Something told me to turn uphill, which seemed counter intuitive: Virgil’s only view from the apartment was downhill. But I followed my instinct and climbed. I reached the upper parking lot. No Virgil. But something led me toward the street and the heavily wooded gorge beyond. If he got into that I’d never find him. I stilled that negative thought, listened with my whole being and kept moving slowly, out onto the sidewalk. Downhill from me, a patch of the complex’s ornamental shrubbery had an extra bulge, as if untrimmed; not very likely. The bulge very slowly shrank — as if to vanish into cover.
“Virgil,” I said sharply. “You wait right there.”

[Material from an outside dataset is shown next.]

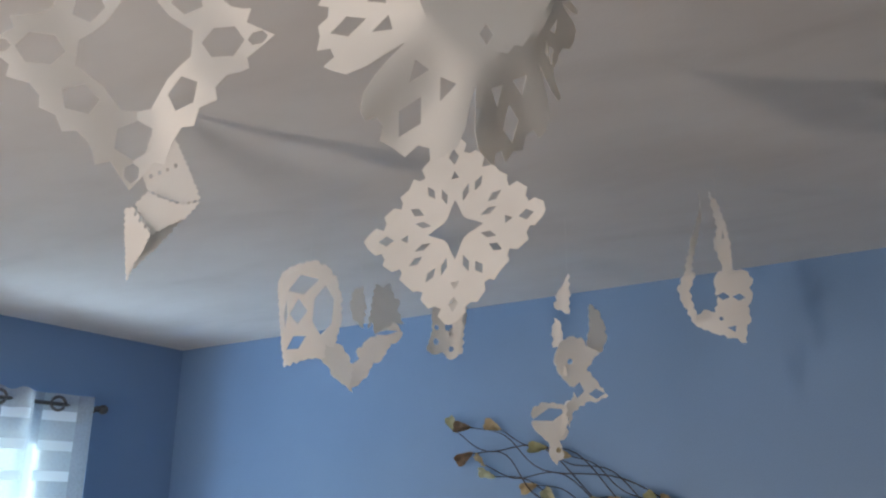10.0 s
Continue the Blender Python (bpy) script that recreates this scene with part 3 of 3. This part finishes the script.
def crease(deg, wave=0.004, lean=0.0):
    """Folded along its upright middle by deg, and slightly wavy."""
    c, s = math.cos(radians(deg)), math.sin(radians(deg))
    def f(u, v):
        return Vector((u * c, v, -abs(u) * s + wave * math.sin(38 * u + 25 * v) + lean * v * v))
    return f


def twirl(turn, wave):
    """Twisted about its upright middle by turn radians for each metre of height."""
    def f(u, v):
        a = turn * v
        return Vector((u * math.cos(a), v, u * math.sin(a) + wave * math.sin(45 * v)))
    return f


def droop(bend, wave=0.006):
    def f(u, v):
        return Vector((u, v, bend * (u * u + v * v) + wave * math.sin(30 * u + 1) * math.cos(26 * v)))
    return f


def sheet(name, parent, pattern, bend, m, label="", step=0.008, thick=0.0006):
    vs, fs = cut(*pattern, step)
    bm = bmesh.new()
    used = sorted({i for f in fs for i in f})
    at = {i: bm.verts.new(m @ bend(*vs[i])) for i in used}
    for f in fs:
        bm.faces.new([at[i] for i in f])
    bmesh.ops.recalc_face_normals(bm, faces=bm.faces)
    bmesh.ops.solidify(bm, geom=bm.faces[:], thickness=thick)
    ob = part(name, bm, PAPER, parent, label, True)
    ob.data.set_sharp_from_angle(angle=radians(17))
    return ob


def facing(x, y, z, yaw, tilt=0, spin=0):
    """Local x to the right, y up and z towards a viewer who looks along yaw."""
    return pose(x, y, z, 90 + tilt, 0, yaw) @ Matrix.Rotation(radians(spin), 4, "Z")


def thread(parent, low, top):
    part("thread", tube(bmesh.new(), [low, Vector(low).lerp(Vector(top), 0.5) + Vector((0.002, 0.001, 0)), top], 0.00015, 3), PAPER, parent)


def flake(label, sheets, hang=None, group="hanging paper snowflakes", name="paper_snowflake"):
    """sheets: (pattern, bend, pose); hung on a thread from the ceiling above hang."""
    t = thing(name, (0, 0, 0), label, "paper snowflake", group)
    for i, (pattern, bend, m) in enumerate(sheets):
        sheet("paper_sheet", t, pattern, bend, m)
    if hang:
        thread(t, Vector(hang), Vector((hang[0], hang[1], H)))
    return t


def leaf(parent, outline, holes, nibble, bend, m, size=1.0):
    sheet("paper_sheet", parent, cutout(outline, holes, nibble, rng), bend, m @ Matrix.Scale(size, 4))


rng = random.Random(21)
flake("white cut-paper square lace snowflake hanging by one corner", [(lace_square(0.157, rng), droop(0.7, 0.004), facing(2.701, -1.652, 2.098, 6, -3, 2))], (2.70, -1.65, 2.24))
flake("large open white cut-paper snowflake with hexagonal holes", [(open_square(0.153, rng), crease(-12, 0.006), facing(2.693, -2.226, 2.135, 34, 2, 3))], (2.69, -2.23, 2.27))
flake("round white cut-paper snowflake with notched rim and folded petals", [(petal_round(rng), umbrella(0.062, -47, 13, 13, 252), facing(3.112, -2.206, 2.080, 52, 12, 0) @ Matrix.Scale(0.95, 4))], (3.10, -2.20, 2.21))
flake("narrow twisted white cut-paper snowflake seen along its edge", [(lace_square(0.150, rng), twirl(1.9, 0.003), facing(3.256, -2.604, 2.115, -24, -15, 0))], (3.262, -2.565, 2.25))
sf = flake("small serrated white paper fan with a row of triangular holes", [], (3.06, -2.63, 2.18))
leaf(sf, [(-38, 63), (-24, 68), (11, 59), (34, 61), (26, 41), (57, 41), (36, 13), (47, -8), (27, -11), (36, -24), (14, -31), (18, -46), (2, -52), (-6, -71), (-26, -83), (-55, -53), (-71, -32), (-58, 16), (-46, 59)], [(-38, 48, 12.7, 8.0, 164, 4), (-40, 28, 12.3, 8.1, 163, 4), (-42, 2, 12.3, 8.1, 163, 4), (-36, -23, 15.3, 7.8, 165, 3), (-32, -50, 12.6, 7.4, 162, 3)], 0.0058, droop(0.6, 0.002), facing(3.088, -2.595, 2.134, 10, 4), 0.81)
leaf(sf, [(-43, 6), (12, 36), (21, 18), (37, -1), (7, -14), (-5, -30), (-30, -14)], [], 0.0055, droop(1, 0.003), facing(3.103, -2.561, 2.182, 10, 4), 0.81)
sf = flake("folded white paper cone with saw-toothed edges and pin holes", [], (2.02, -1.73, 2.27))
leaf(sf, [(-14, 157), (2, 138), (19, 96), (48, 37), (71, -16), (38, -26), (0, -12), (-35, 3), (-45, 29), (-41, 73), (-27, 120)], [(-30, 30, 3.8, 3.7, 0, 6), (-13, 37, 3.8, 3.7, 0, 6), (2, 43, 3.1, 3.0, 0, 6), (18, 51, 3.1, 3.7, 0, 6)], 0.003, droop(1.2, 0.002), facing(2.048, -1.7, 2.28, 34, 6))
leaf(sf, [(-24, 102), (-7, 106), (4, 93), (36, 48), (17, 16), (-2, -6), (-16, -38), (-22, -7), (-27, 56)], [(0, 91, 3.2, 4.4, -14, 4), (11, 78, 3.9, 4.5, -11, 4), (23, 64, 3.1, 3.7, 0, 4)], 0.003, droop(1, 0.001), facing(2.01, -1.723, 2.14, 12, 4))
leaf(sf, [(-46, 51), (-23, 76), (9, 61), (46, 50), (82, 56), (54, 26), (17, 10), (-13, -7), (-30, 23)], [], 0.003, droop(1.5, 0.002), facing(2.041, -1.7, 2.2, 34, 10))
leaf(sf, [(34, 96), (3, 76), (-19, 55), (-32, 19), (-51, -28), (-37, -8), (-8, 29), (16, 62)], [], 0.003, droop(1, 0.001), facing(2.027, -1.685, 2.14, 66, 4))
sf = flake("curled white cut-paper oblong with diamond holes", [], (1.90, -1.14, 2.28))
leaf(sf, [(-99, 73), (-85, 97), (-39, 107), (6, 114), (39, 96), (60, 68), (71, 32), (75, -21), (65, -81), (43, -75), (47, -103), (-8, -110), (-47, -122), (-61, -72), (-84, 18)], [(-18, 59, 29.7, 17.8, 14, 4), (-23, -3, 24.1, 16.9, 93, 4), (34, 0, 40.4, 18.1, 89, 6), (-22, -70, 19.7, 12.2, 29, 4), (-57, -4, 27.5, 4.5, 94, 4)], 0.0042, curl(0.15, -1), facing(1.912, -1.150, 2.170, 20, -4), 1.15)
sf = flake("folded scalloped white paper ring hanging near the corner", [], (1.75, -0.77, 2.25))
leaf(sf, [(-68, 23), (-43, 57), (-1, 57), (25, 29), (29, 8), (42, 2), (38, -76), (20, -57), (-12, -36), (-32, -4)], [], 0.0053, droop(2, 0.003), facing(1.701, -0.794, 2.105, 50, -4), 1.06)
leaf(sf, [(-56, -29), (-41, -16), (-51, 4), (-24, 35), (2, 46), (10, 75), (58, 79), (79, 52), (69, 33), (46, 24), (22, -21), (-3, -28), (-12, -59), (-32, -85), (-58, -110)], [(30, 55, 27.7, 5.0, 4, 4)], 0.0053, droop(2, 0.003), facing(1.780, -0.730, 2.142, 28, -4), 1.06)
leaf(sf, [(-35, 71), (-9, 63), (10, 83), (23, 38), (43, 32), (33, 2), (54, -30), (19, -35), (-6, -48), (-35, -71), (-45, -36), (-57, -59)], [], 0.0053, droop(0.5, 0.003), facing(1.818, -0.730, 2.263, 66, -4), 1.06)
leaf(sf, [(-14, 40), (11, 60), (23, 8), (16, -64), (-13, -42), (-22, -1)], [], 0.0053, droop(2, 0.003), facing(1.744, -0.772, 2.277, 62, -4), 1.06)
sf = flake("curled white paper strip punched with round dots", [], (2.22, -0.95, 2.24))
leaf(sf, [(-9, 80), (9, 88), (27, 80), (36, 62), (37, 33), (33, -13), (26, -68), (9, -78), (-8, -63), (-26, -70), (-48, -64), (-30, -22), (-33, 13), (-20, 38)], [(6, 45, 6.1, 5.2, 49, 6), (-8, 9, 6.1, 5.2, 49, 6), (6, -11, 6.9, 6.5, 40, 6), (-22, -43, 5.4, 5.7, 9, 6), (11, -56, 4.8, 4.2, 54, 6), (23, 51, 5.0, 4.5, 102, 6), (2, 72, 4.8, 4.2, 54, 6), (-21, -14, 5.0, 4.2, 124, 6)], 0.0038, curl(0.06, 1), facing(2.201, -0.969, 2.141, 49, 0), 1.19)
leaf(sf, [(-37, 57), (12, 60), (33, 36), (32, -19), (-7, -49), (-37, -63), (-32, -56), (10, -21), (22, 16), (2, 46)], [], 0.0039, curl(0.05, 1), facing(2.206, -0.943, 2.171, 89, 0), 1.19)
leaf(sf, [(-2, 26), (7, 32), (4, -28), (-9, -31)], [], 0.0038, droop(2, 0.001), facing(2.227, -0.943, 2.098, 15, 0), 1.19)
sf = flake("curled white cut-paper snowflake with a pointed loop above", [], (2.84, -0.85, 2.34))
leaf(sf, [(-23, 70), (1, 80), (37, 76), (55, 56), (45, 36), (50, 13), (39, -5), (44, -31), (32, -54), (30, -85), (1, -73), (-34, -62), (-74, -43), (-80, -27), (-56, -6), (-30, -14), (-23, 19), (-29, 46)], [(-11, 20, 11.3, 6.6, 169, 4), (22, 16, 10.8, 6.1, 173, 4), (4, -52, 9.7, 6.3, 169, 3), (-19, -29, 4.0, 3.3, 109, 6)], 0.0044, curl(0.20, -1), facing(2.834, -0.789, 2.139, 16, 4), 1.00)
leaf(sf, [(9, 55), (18, 48), (0, 9), (8, -29), (16, -61), (6, -64), (-16, -17), (-27, 14), (-11, 45)], [], 0.0044, curl(0.04, 1), facing(2.759, -0.825, 2.162, 8, 0), 1.00)
leaf(sf, [(-19, 103), (-1, 71), (13, 27), (19, -16), (21, -78), (2, -96), (-3, -64), (-15, -24), (-4, 16), (-13, 60)], [(6, -4, 12.0, 2.7, 89, 3)], 0.0044, curl(0.05, 1), facing(2.840, -0.834, 2.289, 26, 0), 1.00)
leaf(sf, [(44, 114), (45, 74), (8, 20), (-15, -38), (-29, -99), (-43, -100), (-24, -18), (12, 58)], [], 0.0044, curl(0.05, -1), facing(2.798, -0.851, 2.291, 74, 0), 1.00)
sf = flake("chain of three crumpled white paper snowflakes on one thread", [], (2.39, -0.70, 2.30))
leaf(sf, [(14, 61), (17, 12), (14, -49), (-7, -37), (-26, -30), (-17, 10), (1, 37)], [], 0.0051, curl(0.05, 1), facing(2.432, -0.797, 2.210, 16, 0), 0.93)
leaf(sf, [(-57, 84), (-31, 103), (6, 103), (20, 83), (59, 70), (38, 45), (23, 18), (46, -3), (79, -45), (54, -60), (20, -64), (-19, -94), (-31, -129), (-35, -76), (-13, -50), (-8, -27), (-31, -13), (-53, 9), (-66, 48)], [(1, -33, 17.9, 12.0, 81, 4), (48, -41, 17.1, 10.0, 5, 4), (-22, 40, 5.8, 6.2, 146, 6)], 0.0051, droop(2.2, 0.006), facing(2.437, -0.747, 2.017, 44, 6), 0.93)
leaf(sf, [(-7, 44), (4, 27), (-5, 7), (12, -10), (19, -36), (-6, -31), (-19, -3)], [], 0.0051, curl(0.03, 1), facing(2.409, -0.775, 2.051, 10, 0), 0.93)
leaf(sf, [(-26, 63), (7, 53), (30, 17), (36, -23), (11, -61), (-38, -50), (-19, 2)], [], 0.0051, droop(3, 0.004), facing(2.481, -0.735, 2.132, 70, 0), 0.93)
leaf(sf, [(-7, 44), (8, 33), (22, -10), (4, -34), (-12, -38), (-14, 8)], [], 0.0051, curl(0.02, 1), facing(2.405, -0.784, 2.122, 14, 0), 0.93)
leaf(sf, [(-54, 53), (-32, 73), (26, 72), (45, 56), (41, -9), (21, -22), (33, -56), (13, -84), (-5, -62), (-8, -27), (-33, -7), (-49, 11)], [(-2, 44, 40.1, 12.8, 18, 4), (19, -46, 5.8, 5.6, 32, 6)], 0.0051, droop(2.2, 0.006), facing(2.371, -0.765, 1.888, 46, 4), 0.93)
leaf(sf, [(-4, 34), (16, 46), (3, -30), (-16, -51)], [], 0.0051, curl(0.03, 1), facing(2.404, -0.752, 1.920, 14, 0), 0.93)
sf = flake("wide ragged white paper snowflake folded below the ceiling", [], (3.47, -2.84, 2.33))
leaf(sf, [(86, 149), (97, 132), (92, 108), (115, 97), (111, 82), (97, 73), (123, 66), (118, 43), (102, 37), (137, 34), (135, 12), (121, 4), (151, 0), (139, -30), (117, -47), (56, -50), (3, -44), (12, -13), (1, 31), (8, 57), (55, 101), (40, 114), (20, 129), (28, 143)], [(59, 121, 6.6, 12.9, -126, 6), (95, 25, 6.2, 8.3, -120, 6), (56, 15, 6.2, 6.0, -120, 6)], 0.003, droop(0.5, 0.003), facing(3.47, -2.88, 2.32, -43, 113))
leaf(sf, [(56, 171), (28, 157), (-11, 158), (-34, 139), (-88, 121), (-170, 116), (-220, 30), (-209, -2), (-137, -36), (-96, -28), (-30, -8), (57, -2), (97, 38), (74, 79), (97, 149)], [(33, 166, 5.9, 14.4, -113, 6), (-26, 151, 8.8, 8.3, -105, 6), (-29, 94, 8.0, 12.1, -107, 6), (83, 134, 10.3, 7.6, -103, 6), (65, 96, 5.6, 6.0, -106, 6)], 0.003, droop(0.5, 0.003), facing(3.46, -2.8, 2.3, -43, 94))
leaf(sf, [(24, 128), (42, 95), (49, 82), (26, 52), (33, 39), (20, 27), (21, 15), (8, 6), (5, -10), (-24, -9), (-49, -15), (-50, 1), (-46, 21), (-28, 46), (2, 62), (19, 87)], [(-17, 33, 5.4, 7.9, -45, 6)], 0.0026, droop(0.6, 0.002), facing(3.572, -2.858, 2.285, 0, 40))
leaf(sf, [(-11, 53), (-10, 26), (-12, -4), (-23, -20), (-30, -5), (-24, 11), (-24, 27)], [], 0.0022, droop(0.6, 0.002), facing(3.5, -2.79, 2.25, 0, 40))
sf = flake("drooping white paper snowflake cut into one long ribbon", [], (3.71, -3.06, 2.33))
leaf(sf, [(-2, 78), (15, 87), (32, 78), (46, 65), (50, 46), (47, 33), (36, 31), (27, -12), (23, -63), (43, -92), (74, -109), (101, -117), (101, -122), (73, -117), (42, -103), (16, -77), (8, -39), (-9, -13), (-20, 19), (-18, 43), (-6, 67)], [(8, -17, 12.3, 5.2, -94, 6)], 0.0012, droop(0.4, 0.002), facing(3.68, -3.07, 2.345, -43, 114))
leaf(sf, [(26, -14), (28, -44), (9, -45), (-4, -7), (-46, 51), (-45, 70), (30, 41), (58, 12), (46, -4)], [], 0.0016, droop(0.4, 0.002), facing(3.56, -3.12, 2.375, -43, 97))
leaf(sf, [(20, -16), (14, 53), (9, 92), (-1, 169), (32, 190), (60, 166), (32, 103), (18, 54), (25, -13)], [], 0.0014, droop(0.4, 0.002), facing(3.83, -3.1, 2.345, 75, 30))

He stopped trying to hide at the sound of my voice. The hill was so steep I had to hold back against gravity. I was afraid to bend downhill for fear of toppling on top of him, so I stepped past and turned. And there was that big familiar round head, looking up at me. It occurred to me I had never picked him up. He was too dignified and aloof for such shenanigans. I wondered if I would pay the price in tattered forearms. But no; he came quietly, a substantial fuzzy lump against my chest, that big head up under my chin. There was no coiled tension in that big feline body, nor the dramatic limpness of feline non-violent protest. He rode as relaxed as if we did this every day, no big deal.
His mistress saw me come down the hill. The look that bloomed on her face when she saw Virgil in my arms was priceless: worry and tension wiped away by sheer joy. Later, she would remonstrate with the escapee; not now. She inspected him carefully for damage. There was none. He bore this stoically. She could read more into his mood than I could. “He was ready to come home,” she said. “He’s glad you found him.” She thought he might have lost his way. Whatever the case, my buddy was home and safe. But it was his last hurrah.
Far too soon he began to limp. He didn’t feel right. A trip to the vet brought no relief; the vet said the feline immune deficiency was progressing with little hope for remission. It was time to begin the painful process of saying goodbye to Mister Virgil. Virgil’s mistress agreed it was time to ignore old rules observed because of his ailment. She fried bacon for Virgil, something he always loved but had been denied. He relished every bite. I bought him his favorite brand of ice cream. We sat with him in the marina where salmon came up a creek to spawn. The salt air — and the ice cream — seemed to cheer him. When there was nothing left to do but ease his passing, we were with him when the vet inserted the merciful needle and that big old head sunk down in his final sleep.
I drove her with Virgil’s ashes to the salmon creek, and waited above while she went down to the shore and communed alone with his spirit before she released his earthly remains to the water. She wanted Mister Virgil to be where he could watch the salmon and their cycle of life and death. The ashes spread and floated. I would like to think a chum salmon swam right through them.
Virgil had highly approved of this last place on earth his mistress brought him, a veritable Garden of Eden. Green everywhere. A heavily-treed creek out back where he could watch birds. Neighbors who obligingly grilled fresh salmon for him. It had been a good if checkered life, and a good death. He was my buddy, Mister Virgil. I miss him to this day.